◆ **What is being asked**
From the line containing "for curve in" down to the last line of the material, return those lines verbatim and only those.
☆ ☆ ☆ ☆ ☆ ☆ ☆
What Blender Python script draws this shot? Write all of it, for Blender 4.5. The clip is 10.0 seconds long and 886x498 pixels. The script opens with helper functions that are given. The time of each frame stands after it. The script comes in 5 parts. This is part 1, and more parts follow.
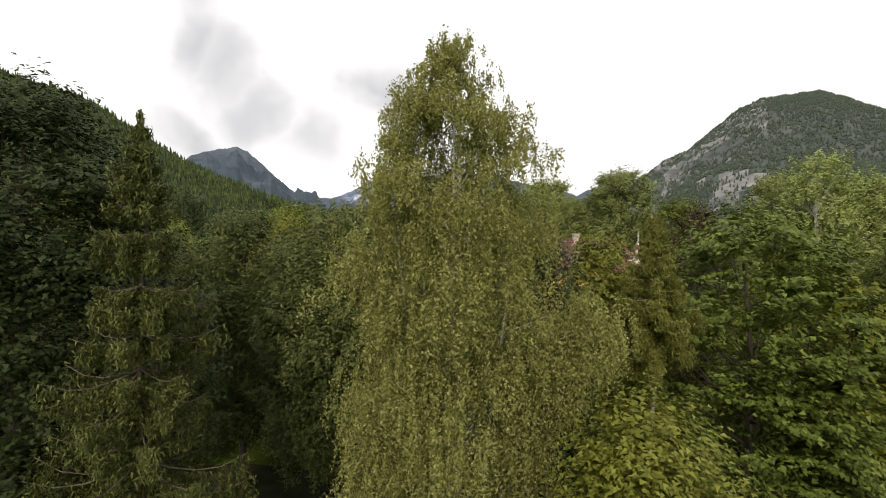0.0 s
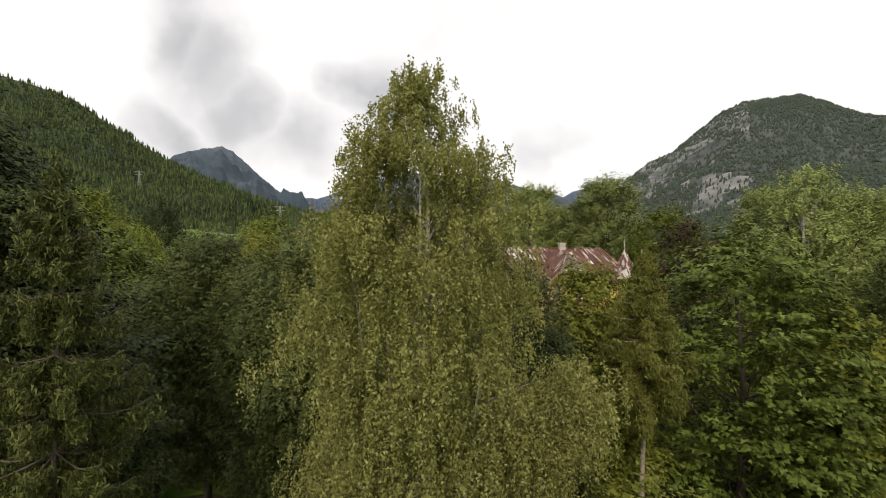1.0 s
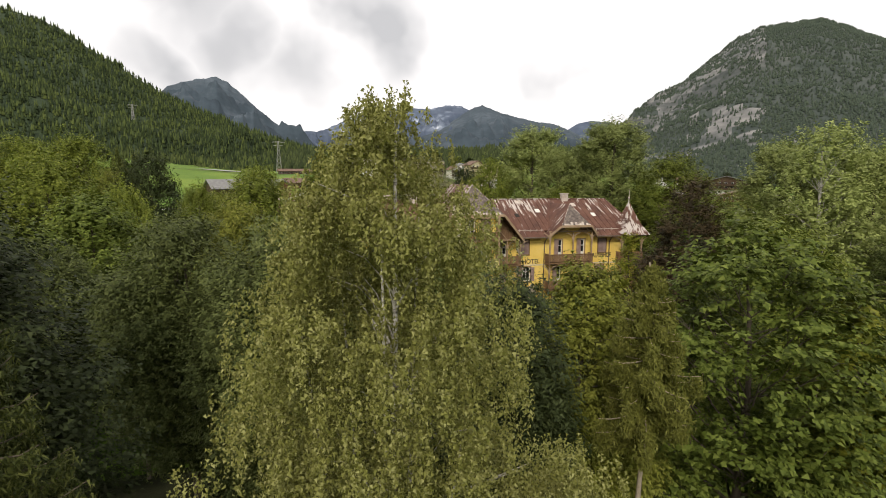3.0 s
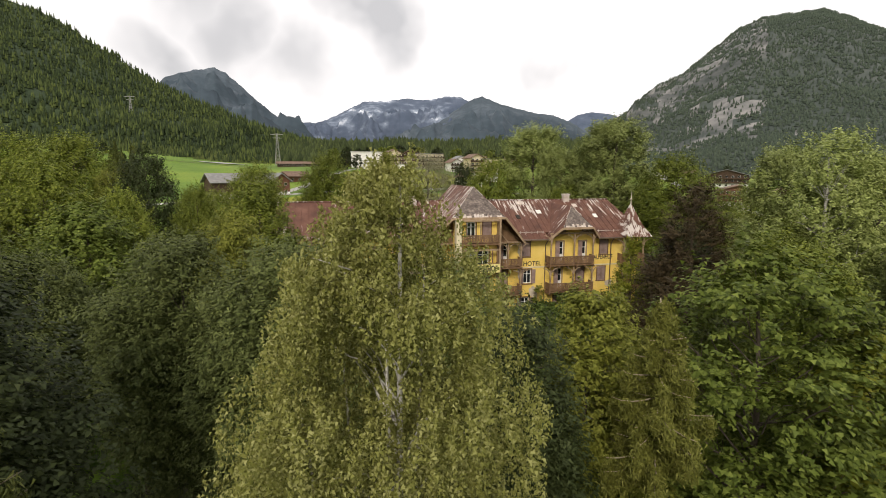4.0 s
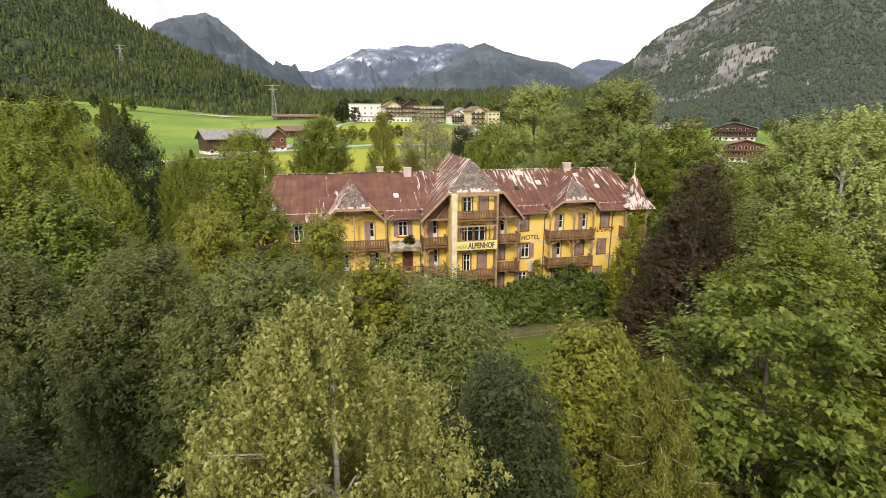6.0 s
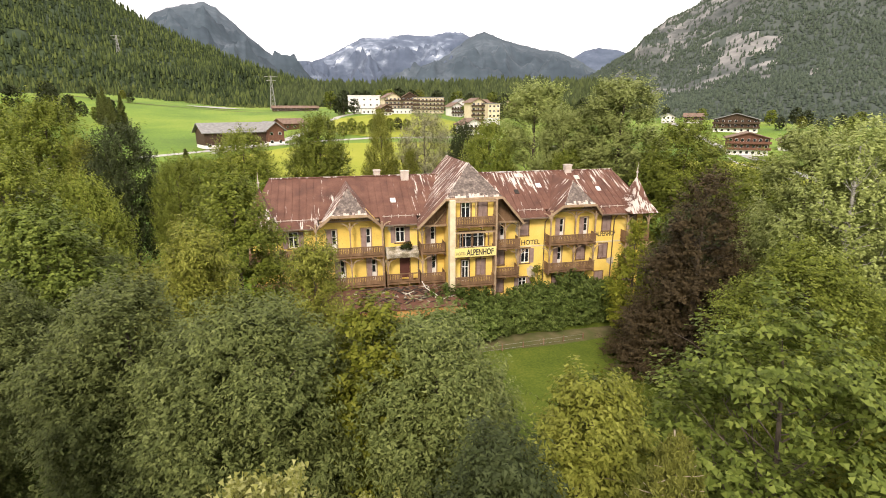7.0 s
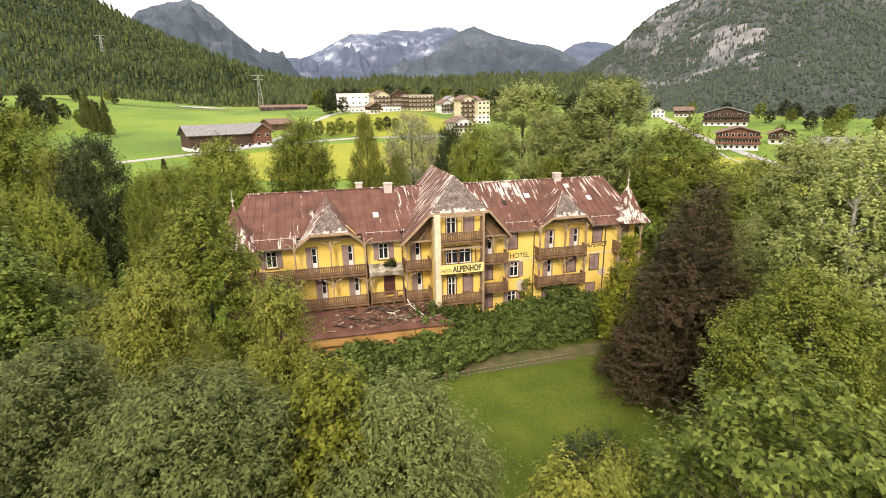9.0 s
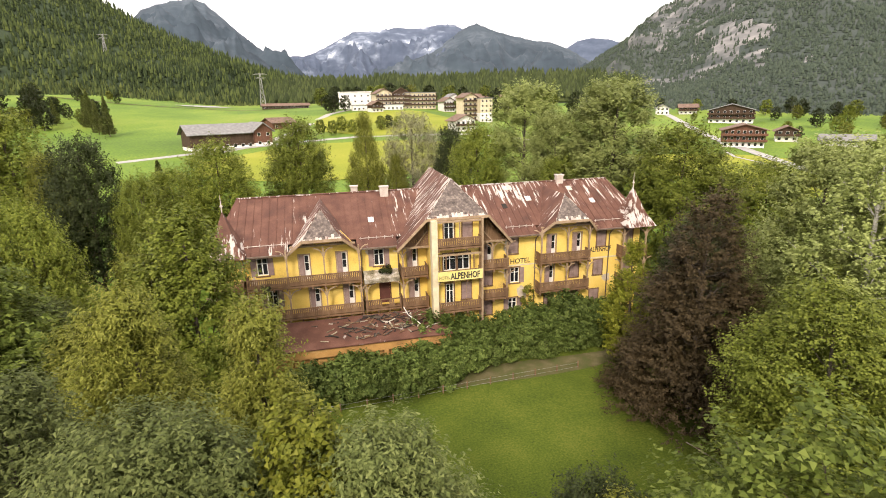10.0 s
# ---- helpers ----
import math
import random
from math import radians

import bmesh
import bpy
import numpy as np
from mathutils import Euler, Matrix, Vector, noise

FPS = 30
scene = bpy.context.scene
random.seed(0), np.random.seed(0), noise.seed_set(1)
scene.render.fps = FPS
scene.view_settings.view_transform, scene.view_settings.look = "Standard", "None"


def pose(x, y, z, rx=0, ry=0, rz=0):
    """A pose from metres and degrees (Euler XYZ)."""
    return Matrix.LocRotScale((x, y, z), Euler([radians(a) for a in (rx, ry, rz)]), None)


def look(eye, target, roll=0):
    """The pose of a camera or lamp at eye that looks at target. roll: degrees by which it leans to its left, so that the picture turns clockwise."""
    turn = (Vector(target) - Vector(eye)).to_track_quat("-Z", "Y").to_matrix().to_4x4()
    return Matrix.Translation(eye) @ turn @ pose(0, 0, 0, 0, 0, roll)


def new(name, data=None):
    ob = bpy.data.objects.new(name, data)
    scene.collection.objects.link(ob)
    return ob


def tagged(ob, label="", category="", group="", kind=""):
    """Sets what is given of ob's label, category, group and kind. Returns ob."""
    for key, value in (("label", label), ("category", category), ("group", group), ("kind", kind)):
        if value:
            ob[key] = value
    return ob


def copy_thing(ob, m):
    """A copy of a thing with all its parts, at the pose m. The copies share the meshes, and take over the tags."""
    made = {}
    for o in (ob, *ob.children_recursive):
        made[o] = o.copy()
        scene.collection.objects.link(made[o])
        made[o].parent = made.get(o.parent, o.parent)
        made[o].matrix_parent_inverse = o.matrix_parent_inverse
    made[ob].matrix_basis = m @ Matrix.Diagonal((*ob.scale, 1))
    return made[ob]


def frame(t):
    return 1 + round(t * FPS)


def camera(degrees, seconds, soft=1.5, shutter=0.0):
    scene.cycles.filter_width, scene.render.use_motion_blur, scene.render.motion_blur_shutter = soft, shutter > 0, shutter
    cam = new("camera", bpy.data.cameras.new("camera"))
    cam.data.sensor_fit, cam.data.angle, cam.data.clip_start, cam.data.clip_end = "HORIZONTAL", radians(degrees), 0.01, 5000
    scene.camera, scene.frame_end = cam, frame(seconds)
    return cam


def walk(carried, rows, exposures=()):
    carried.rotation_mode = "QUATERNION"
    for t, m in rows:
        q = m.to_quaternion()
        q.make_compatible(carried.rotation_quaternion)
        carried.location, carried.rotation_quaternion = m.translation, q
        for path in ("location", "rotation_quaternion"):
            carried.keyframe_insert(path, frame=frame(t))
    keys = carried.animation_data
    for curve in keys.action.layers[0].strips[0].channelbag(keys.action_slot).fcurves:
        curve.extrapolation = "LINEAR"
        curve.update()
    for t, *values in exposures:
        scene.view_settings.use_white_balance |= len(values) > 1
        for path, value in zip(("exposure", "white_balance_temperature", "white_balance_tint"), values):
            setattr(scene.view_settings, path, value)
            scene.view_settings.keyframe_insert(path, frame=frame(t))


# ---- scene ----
☆ ☆ ☆ ☆ ☆ ☆ ☆
◆ **Result for this task**
    for curve in keys.action.layers[0].strips[0].channelbag(keys.action_slot).fcurves:
        curve.extrapolation = "LINEAR"
        curve.update()
    for t, *values in exposures:
        scene.view_settings.use_white_balance |= len(values) > 1
        for path, value in zip(("exposure", "white_balance_temperature", "white_balance_tint"), values):
            setattr(scene.view_settings, path, value)
            scene.view_settings.keyframe_insert(path, frame=frame(t))


# ---- scene ----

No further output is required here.